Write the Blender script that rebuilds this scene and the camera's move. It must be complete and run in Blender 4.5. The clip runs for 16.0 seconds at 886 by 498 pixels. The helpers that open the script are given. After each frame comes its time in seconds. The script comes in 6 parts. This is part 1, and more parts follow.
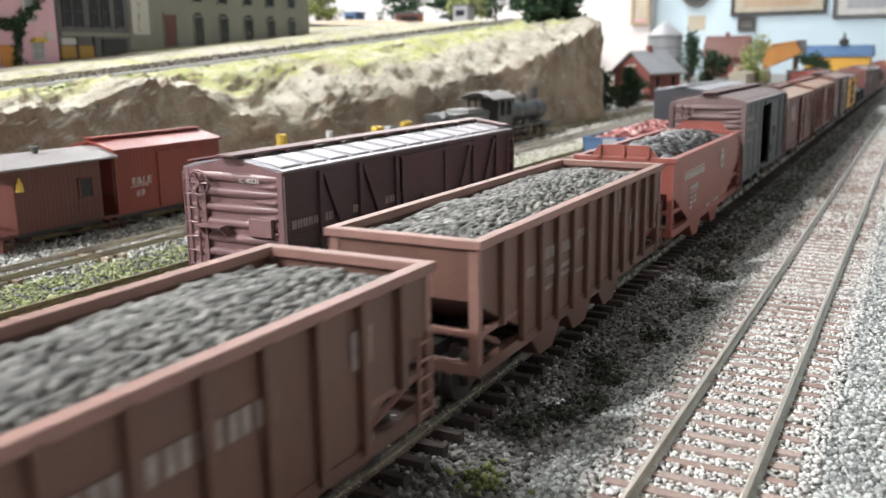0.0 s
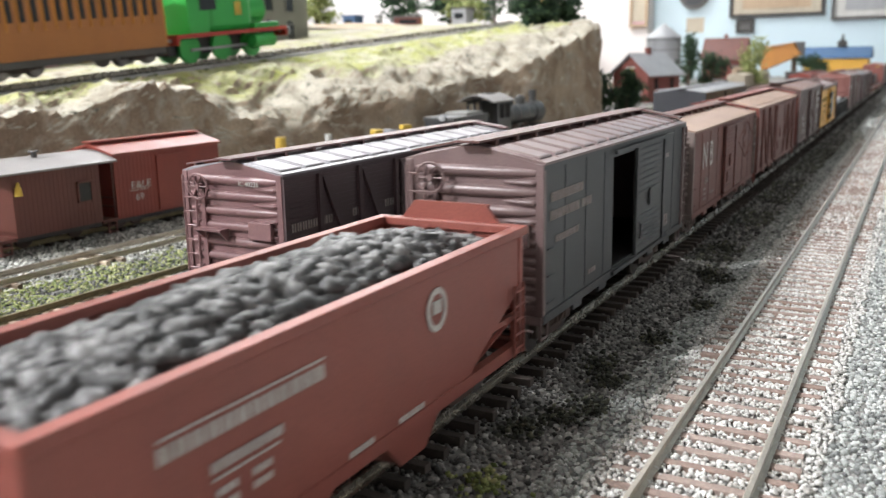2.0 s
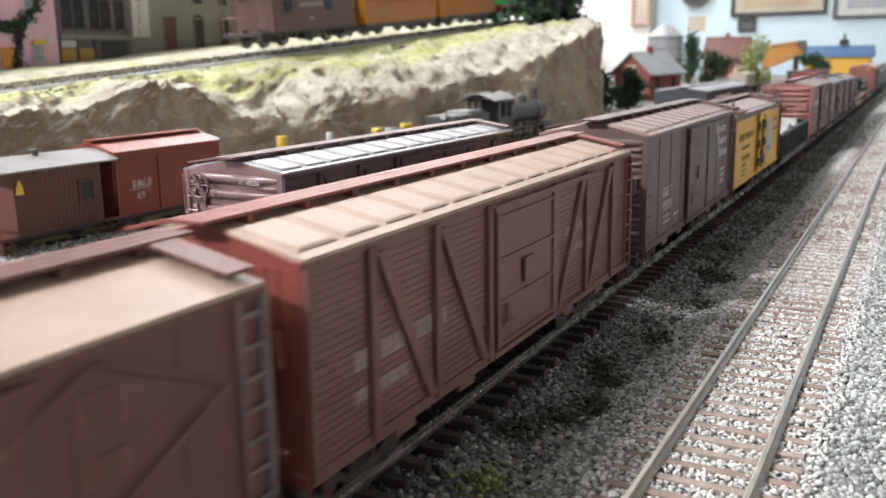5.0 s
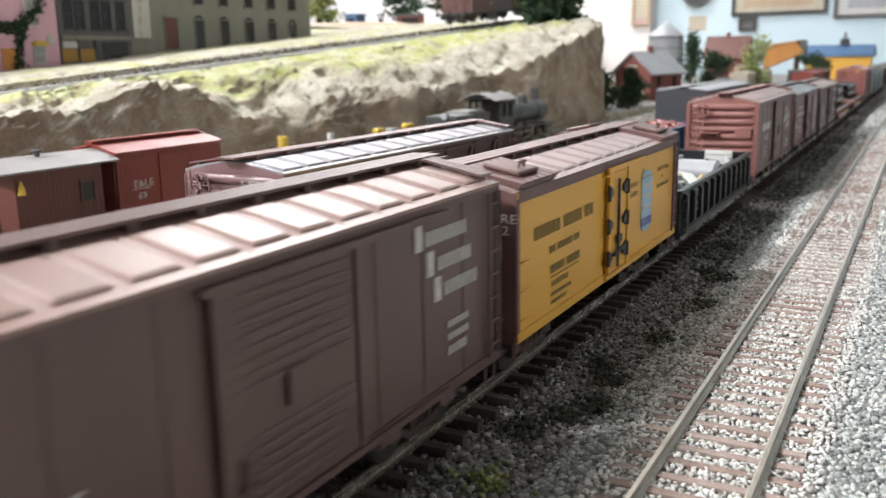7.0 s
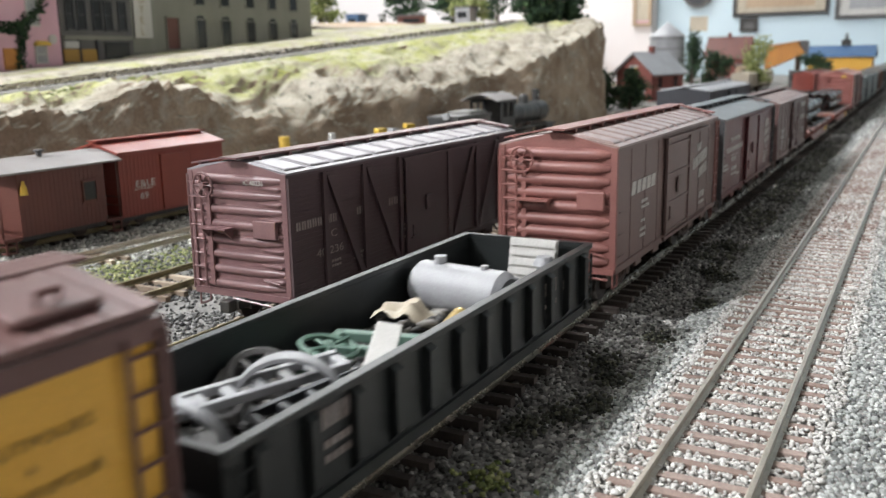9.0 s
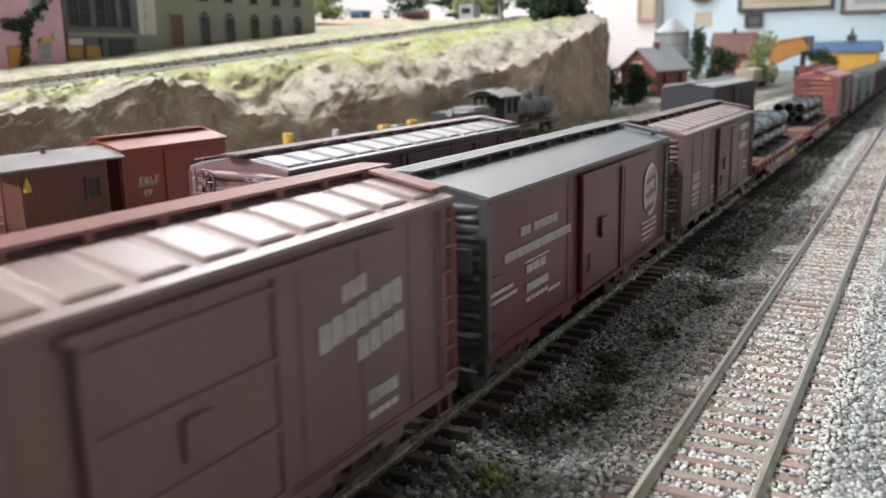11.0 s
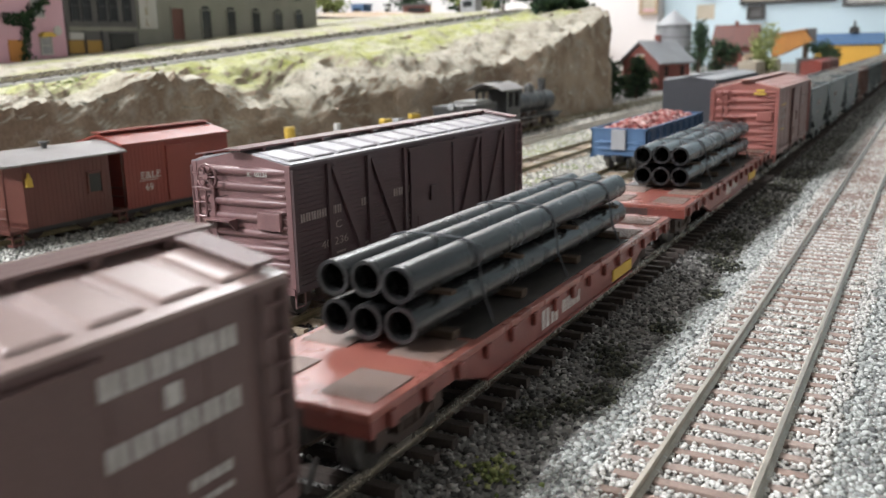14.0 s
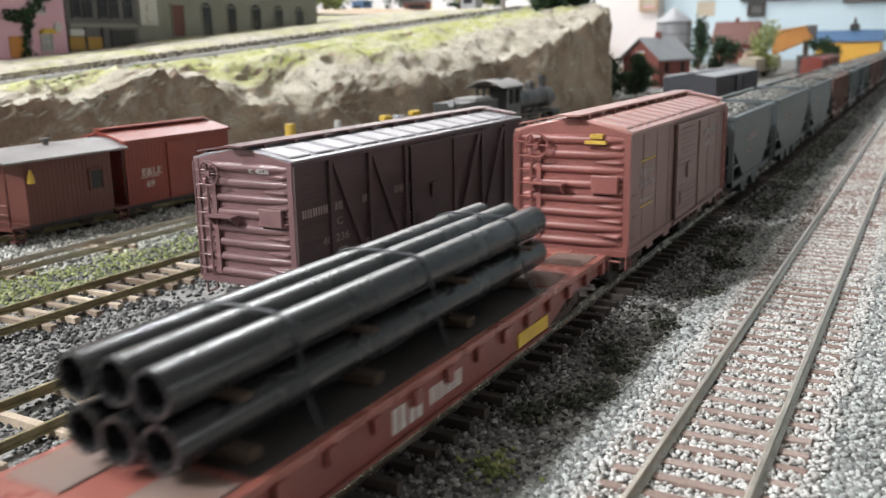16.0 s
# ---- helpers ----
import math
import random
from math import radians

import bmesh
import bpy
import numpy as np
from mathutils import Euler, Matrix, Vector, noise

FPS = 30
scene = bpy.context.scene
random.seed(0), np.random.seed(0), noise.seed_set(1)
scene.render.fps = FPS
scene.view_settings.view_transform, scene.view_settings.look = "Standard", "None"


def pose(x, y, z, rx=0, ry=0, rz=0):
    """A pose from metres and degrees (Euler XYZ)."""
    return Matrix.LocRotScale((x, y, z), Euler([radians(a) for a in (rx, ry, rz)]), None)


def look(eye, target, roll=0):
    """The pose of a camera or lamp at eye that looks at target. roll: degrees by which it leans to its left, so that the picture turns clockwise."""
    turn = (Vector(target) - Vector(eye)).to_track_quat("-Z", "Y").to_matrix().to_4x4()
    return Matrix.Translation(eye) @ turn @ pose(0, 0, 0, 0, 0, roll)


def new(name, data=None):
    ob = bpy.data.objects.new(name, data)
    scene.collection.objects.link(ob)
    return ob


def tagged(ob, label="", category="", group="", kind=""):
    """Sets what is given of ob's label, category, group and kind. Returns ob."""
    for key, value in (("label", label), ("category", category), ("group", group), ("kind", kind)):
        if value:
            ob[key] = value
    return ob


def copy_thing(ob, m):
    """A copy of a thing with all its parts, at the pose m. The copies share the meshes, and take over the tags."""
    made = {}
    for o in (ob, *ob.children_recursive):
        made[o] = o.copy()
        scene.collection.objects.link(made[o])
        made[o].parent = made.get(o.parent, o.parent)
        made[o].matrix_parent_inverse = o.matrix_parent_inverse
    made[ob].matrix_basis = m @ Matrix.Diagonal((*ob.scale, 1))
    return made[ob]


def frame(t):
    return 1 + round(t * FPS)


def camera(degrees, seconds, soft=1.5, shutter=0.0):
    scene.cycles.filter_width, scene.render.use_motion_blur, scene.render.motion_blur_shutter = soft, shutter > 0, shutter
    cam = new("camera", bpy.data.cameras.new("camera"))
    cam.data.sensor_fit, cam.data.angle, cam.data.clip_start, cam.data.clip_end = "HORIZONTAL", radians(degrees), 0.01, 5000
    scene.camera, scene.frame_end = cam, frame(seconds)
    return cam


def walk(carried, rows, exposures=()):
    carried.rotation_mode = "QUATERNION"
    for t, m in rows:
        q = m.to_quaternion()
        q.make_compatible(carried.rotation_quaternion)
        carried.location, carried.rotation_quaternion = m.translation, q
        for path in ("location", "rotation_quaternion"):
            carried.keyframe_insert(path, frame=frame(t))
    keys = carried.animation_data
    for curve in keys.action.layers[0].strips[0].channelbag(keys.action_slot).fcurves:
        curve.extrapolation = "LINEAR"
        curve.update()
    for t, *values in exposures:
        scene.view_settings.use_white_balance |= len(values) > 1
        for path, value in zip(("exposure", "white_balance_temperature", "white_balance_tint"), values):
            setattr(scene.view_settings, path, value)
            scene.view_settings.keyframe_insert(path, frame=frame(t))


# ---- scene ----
# A model railway yard, 1:87, seen from a hand's height: a goods train passes on the main line.
cam = camera(53.33, 16.0, 1.25, 0.38)
walk(cam, [
    (0.0, look((0.0865, 0.0010, 0.0712), (-0.3788, 0.8602, -0.1417), -0.762)),
    (0.5, look((0.0863, 0.0011, 0.0712), (-0.3790, 0.8603, -0.1415), -0.793)),
    (1.0, look((0.0864, 0.0009, 0.0713), (-0.3788, 0.8602, -0.1410), -0.867)),
    (1.5, look((0.0863, 0.0012, 0.0711), (-0.3786, 0.8611, -0.1397), -0.959)),
    (2.0, look((0.0863, 0.0012, 0.0711), (-0.3787, 0.8613, -0.1386), -0.957)),
    (2.5, look((0.0863, 0.0014, 0.0712), (-0.3796, 0.8606, -0.1393), -0.957)),
    (3.0, look((0.0862, 0.0011, 0.0712), (-0.3789, 0.8610, -0.1395), -0.902)),
    (3.5, look((0.0865, 0.0011, 0.0713), (-0.3795, 0.8604, -0.1393), -0.886)),
    (4.0, look((0.0863, 0.0013, 0.0712), (-0.3795, 0.8607, -0.1397), -0.876)),
    (6.5, look((0.0864, 0.0012, 0.0713), (-0.3805, 0.8599, -0.1401), -1.002)),
    (7.0, look((0.0863, 0.0010, 0.0712), (-0.3808, 0.8596, -0.1400), -1.036)),
    (7.5, look((0.0865, 0.0012, 0.0711), (-0.3816, 0.8594, -0.1399), -1.050)),
    (8.0, look((0.0864, 0.0012, 0.0711), (-0.3821, 0.8592, -0.1402), -1.080)),
    (9.0, look((0.0865, 0.0005, 0.0712), (-0.3815, 0.8584, -0.1396), -0.985)),
    (11.5, look((0.0863, 0.0016, 0.0711), (-0.3867, 0.8559, -0.1452), -1.151)),
    (12.0, look((0.0863, 0.0018, 0.0712), (-0.3872, 0.8553, -0.1465), -1.194)),
    (12.5, look((0.0863, 0.0018, 0.0711), (-0.3873, 0.8550, -0.1474), -1.230)),
    (13.0, look((0.0863, 0.0018, 0.0712), (-0.3869, 0.8549, -0.1484), -1.207)),
    (13.5, look((0.0863, 0.0015, 0.0712), (-0.3869, 0.8543, -0.1497), -1.184)),
    (14.0, look((0.0864, 0.0014, 0.0713), (-0.3869, 0.8539, -0.1505), -1.245)),
    (14.5, look((0.0863, 0.0017, 0.0712), (-0.3876, 0.8536, -0.1516), -1.303)),
    (15.0, look((0.0864, 0.0014, 0.0713), (-0.3870, 0.8536, -0.1526), -1.315)),
    (15.5, look((0.0866, 0.0004, 0.0715), (-0.3856, 0.8526, -0.1534), -1.260)),
    (16.0, look((0.0867, 0.0004, 0.0715), (-0.3863, 0.8522, -0.1539), -1.209)),
], [(0, 0.38), (4.0, 0.42), (7.9, 0.34), (8.5, 0.15), (16, 0.15)])
cam.data.dof.use_dof, cam.data.dof.focus_distance, cam.data.dof.aperture_fstop = True, 0.20, 36.0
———
> Your goal
Leave the pictures out and please restate exactly the lines running from the start of the material through the one with "import numpy as np".

> Worked answer
Write the Blender script that rebuilds this scene and the camera's move. It must be complete and run in Blender 4.5. The clip runs for 16.0 seconds at 886 by 498 pixels. The helpers that open the script are given. After each frame comes its time in seconds. The script comes in 6 parts. This is part 1, and more parts follow.
0.0 s
2.0 s
5.0 s
7.0 s
9.0 s
11.0 s
14.0 s
16.0 s
# ---- helpers ----
import math
import random
from math import radians

import bmesh
import bpy
import numpy as np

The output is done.